## Exercise:
Repeat everything from the line holding "for path in" to the line holding "scene.view_settings.keyframe_insert(path, frame=frame(t))", inclusive, exactly. Leave out the rest.

## Data shown:
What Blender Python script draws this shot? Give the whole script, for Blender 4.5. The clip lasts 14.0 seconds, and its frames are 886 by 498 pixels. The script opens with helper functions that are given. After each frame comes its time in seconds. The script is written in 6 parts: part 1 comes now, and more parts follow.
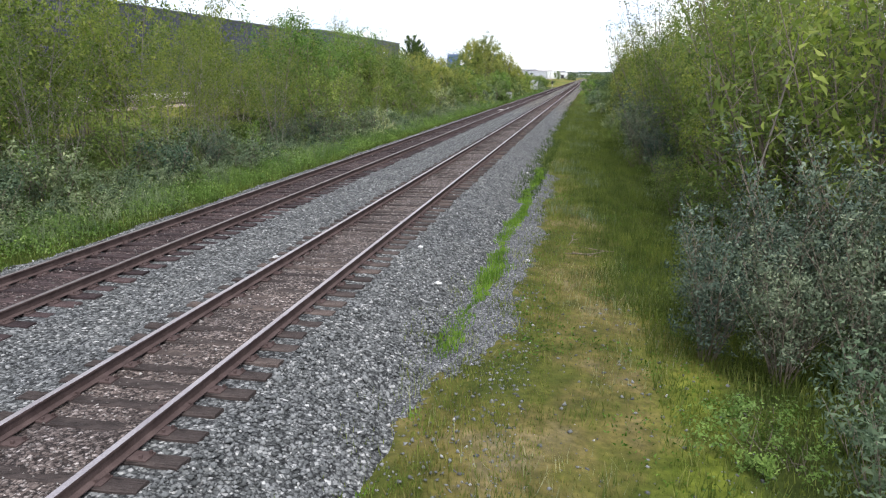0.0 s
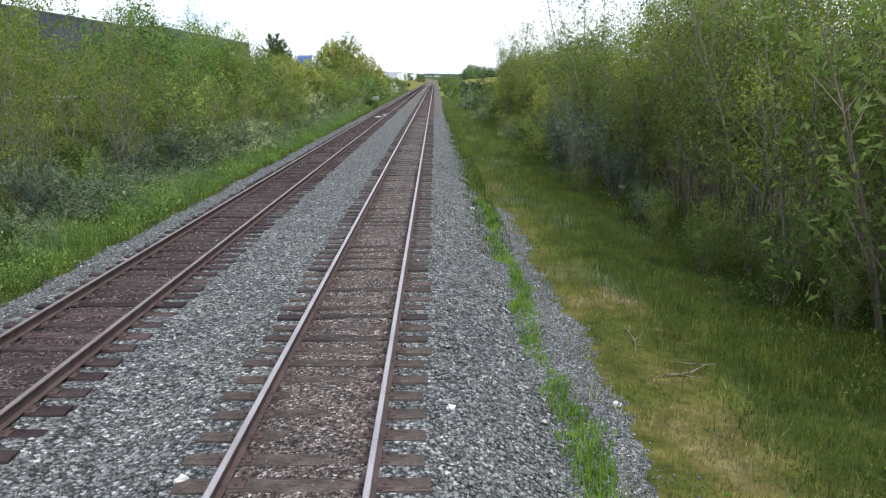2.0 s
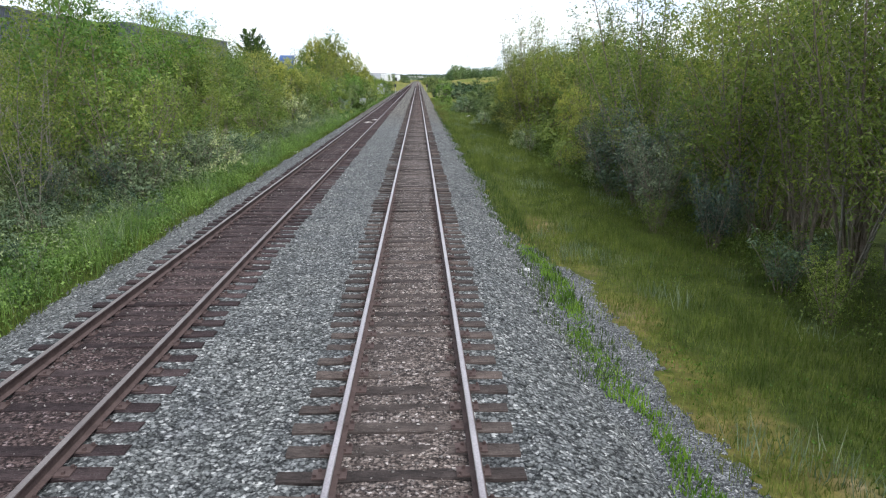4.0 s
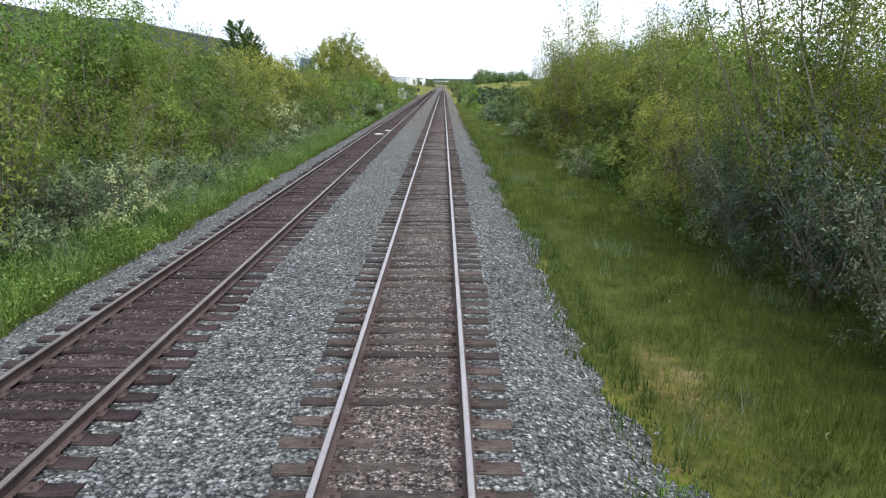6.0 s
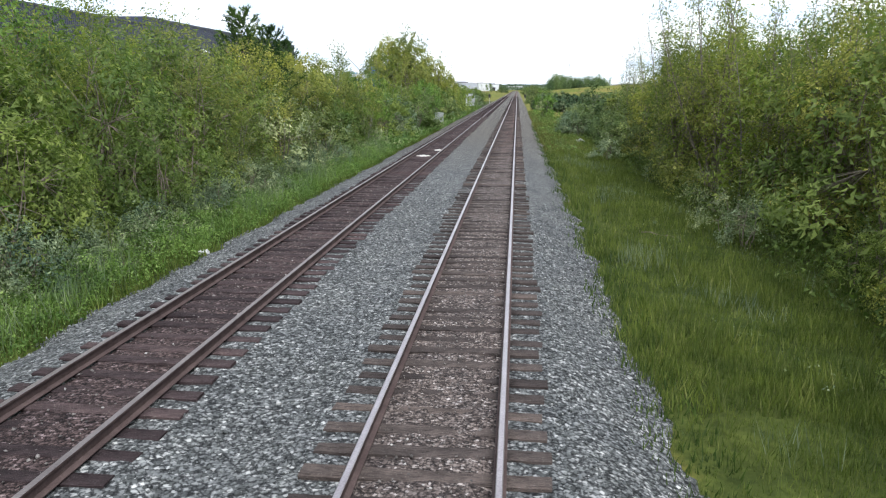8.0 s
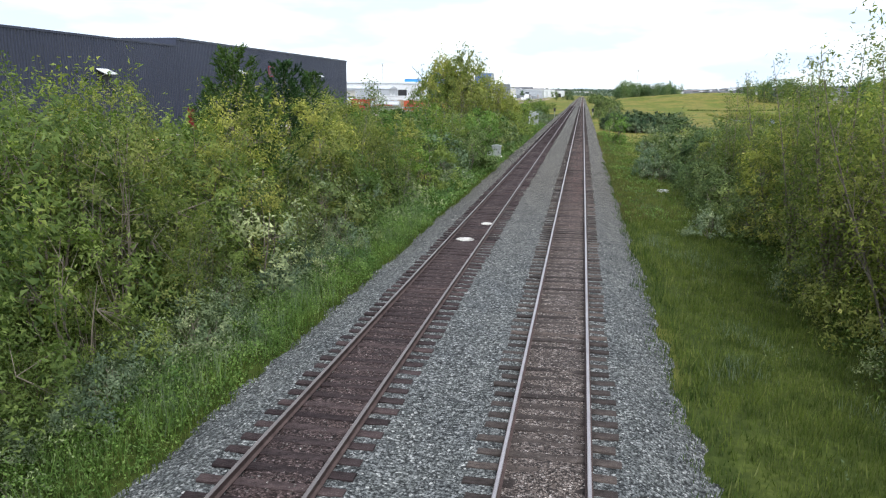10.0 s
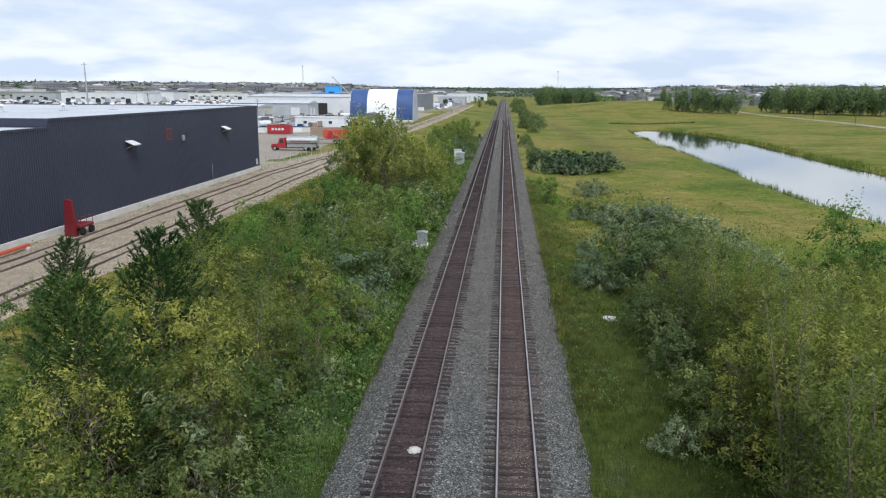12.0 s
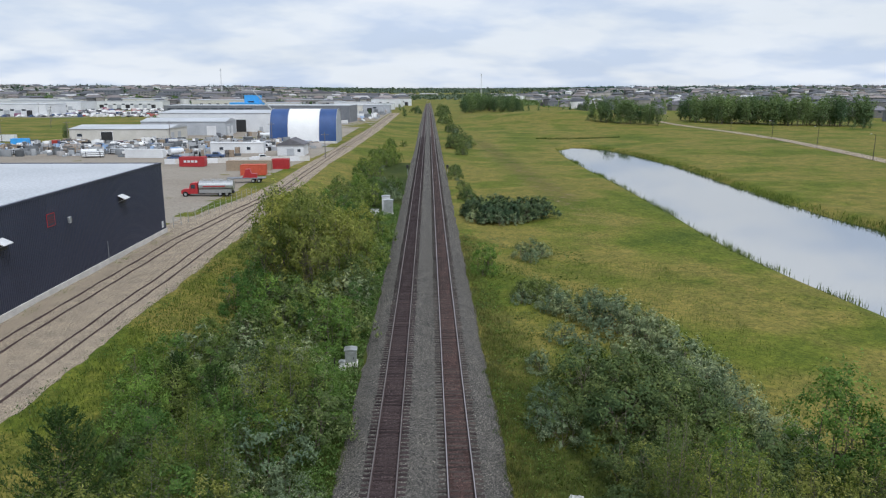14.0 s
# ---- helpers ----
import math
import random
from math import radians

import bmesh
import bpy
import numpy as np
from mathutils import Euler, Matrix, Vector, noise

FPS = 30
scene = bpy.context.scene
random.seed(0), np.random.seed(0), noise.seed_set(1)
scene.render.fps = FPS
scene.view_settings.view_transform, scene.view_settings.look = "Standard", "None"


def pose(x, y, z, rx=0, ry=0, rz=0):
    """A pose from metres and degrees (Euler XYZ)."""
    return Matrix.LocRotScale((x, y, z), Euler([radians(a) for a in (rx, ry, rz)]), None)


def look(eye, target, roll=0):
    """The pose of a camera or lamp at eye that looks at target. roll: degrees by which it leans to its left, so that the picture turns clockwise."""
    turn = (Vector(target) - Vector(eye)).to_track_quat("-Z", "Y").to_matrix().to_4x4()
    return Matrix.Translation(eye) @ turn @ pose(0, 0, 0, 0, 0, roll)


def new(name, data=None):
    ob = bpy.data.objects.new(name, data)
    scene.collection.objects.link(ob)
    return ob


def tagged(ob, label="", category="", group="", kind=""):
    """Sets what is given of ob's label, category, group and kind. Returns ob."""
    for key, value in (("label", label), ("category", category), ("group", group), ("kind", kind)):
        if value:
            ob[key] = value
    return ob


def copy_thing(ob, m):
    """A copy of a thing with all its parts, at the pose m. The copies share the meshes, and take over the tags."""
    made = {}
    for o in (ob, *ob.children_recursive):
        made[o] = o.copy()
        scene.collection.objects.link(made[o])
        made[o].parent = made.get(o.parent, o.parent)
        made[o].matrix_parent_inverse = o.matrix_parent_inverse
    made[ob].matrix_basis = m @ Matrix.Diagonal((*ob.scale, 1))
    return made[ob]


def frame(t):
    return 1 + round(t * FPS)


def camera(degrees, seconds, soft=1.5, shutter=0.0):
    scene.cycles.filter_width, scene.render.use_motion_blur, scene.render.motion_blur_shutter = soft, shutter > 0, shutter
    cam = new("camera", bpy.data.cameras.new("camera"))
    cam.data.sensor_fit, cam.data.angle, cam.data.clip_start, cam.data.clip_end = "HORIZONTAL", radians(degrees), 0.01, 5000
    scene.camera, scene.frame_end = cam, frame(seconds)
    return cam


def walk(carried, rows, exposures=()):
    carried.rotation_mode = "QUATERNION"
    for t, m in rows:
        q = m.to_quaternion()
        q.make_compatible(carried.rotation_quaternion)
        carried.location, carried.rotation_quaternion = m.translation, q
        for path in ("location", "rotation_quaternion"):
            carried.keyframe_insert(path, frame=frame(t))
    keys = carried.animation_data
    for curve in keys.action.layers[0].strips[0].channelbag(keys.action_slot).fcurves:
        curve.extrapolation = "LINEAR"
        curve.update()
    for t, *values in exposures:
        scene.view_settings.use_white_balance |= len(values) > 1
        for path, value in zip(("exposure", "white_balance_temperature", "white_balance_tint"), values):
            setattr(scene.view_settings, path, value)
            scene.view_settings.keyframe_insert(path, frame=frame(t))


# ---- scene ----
cam = camera(63.3, 14.0, soft=1.2)
# seconds, x, y, z, yaw, pitch, lean to the right
ROWS = [
    (0, 5.255, 1.908, 3.630, 11.13, -13.55, -0.19),
    (0.5, 4.066, 3.839, 3.722, 11.60, -13.58, -0.12),
    (1, 2.978, 5.809, 3.803, 11.86, -13.48, -0.14),
    (1.5, 2.112, 7.626, 3.825, 9.94, -13.38, -0.22),
    (2, 1.393, 9.302, 3.842, -0.72, -13.38, -0.29),
    (2.5, 0.824, 10.958, 3.872, -0.64, -13.37, -0.25),
    (5, 0.098, 23.371, 3.786, -2.77, -13.21, -0.34),
    (5.5, 0.297, 26.530, 3.754, -2.61, -13.11, -0.39),
    (6, 0.456, 29.807, 3.728, -0.08, -13.00, -0.48),
    (6.5, 0.689, 33.349, 3.711, 2.10, -12.95, -0.50),
    (7, 0.831, 37.135, 3.665, 2.53, -12.85, -0.48),
    (9.5, 0.633, 52.801, 4.445, 10.68, -12.37, -0.48),
    (10, 0.326, 55.051, 6.293, 10.67, -12.36, -0.60),
    (10.5, 0.078, 57.248, 8.263, 10.03, -12.34, -0.47),
    (11, -0.194, 59.418, 10.176, 9.22, -12.37, -0.45),
    (11.5, -0.510, 61.624, 12.110, 7.67, -12.42, -0.42),
    (12, -0.791, 63.916, 14.086, 4.73, -12.49, -0.32),
    (12.5, -1.069, 66.328, 16.071, 3.68, -12.51, -0.21),
    (13, -1.319, 68.828, 18.067, 2.99, -12.51, -0.19),
    (13.5, -1.568, 71.452, 20.011, 0.85, -12.53, -0.13),
    (14, -1.782, 74.149, 21.941, -1.14, -12.55, -0.03),
]
EXPOSURES = [(0, 0.08, 6350, 14), (2, 0.06, 6200, 11), (7.2, 0.07, 6200, 11), (9.5, -0.01, 6150, 9), (11, -0.30, 6100, 9), (14, -0.74, 6050, 10)]
walk(cam, [(t, pose(x, y, z, 90 + p, 0, yaw) @ pose(0, 0, 0, 0, 0, -lean)) for t, x, y, z, yaw, p, lean in ROWS], EXPOSURES)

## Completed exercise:
        for path in ("location", "rotation_quaternion"):
            carried.keyframe_insert(path, frame=frame(t))
    keys = carried.animation_data
    for curve in keys.action.layers[0].strips[0].channelbag(keys.action_slot).fcurves:
        curve.extrapolation = "LINEAR"
        curve.update()
    for t, *values in exposures:
        scene.view_settings.use_white_balance |= len(values) > 1
        for path, value in zip(("exposure", "white_balance_temperature", "white_balance_tint"), values):
            setattr(scene.view_settings, path, value)
            scene.view_settings.keyframe_insert(path, frame=frame(t))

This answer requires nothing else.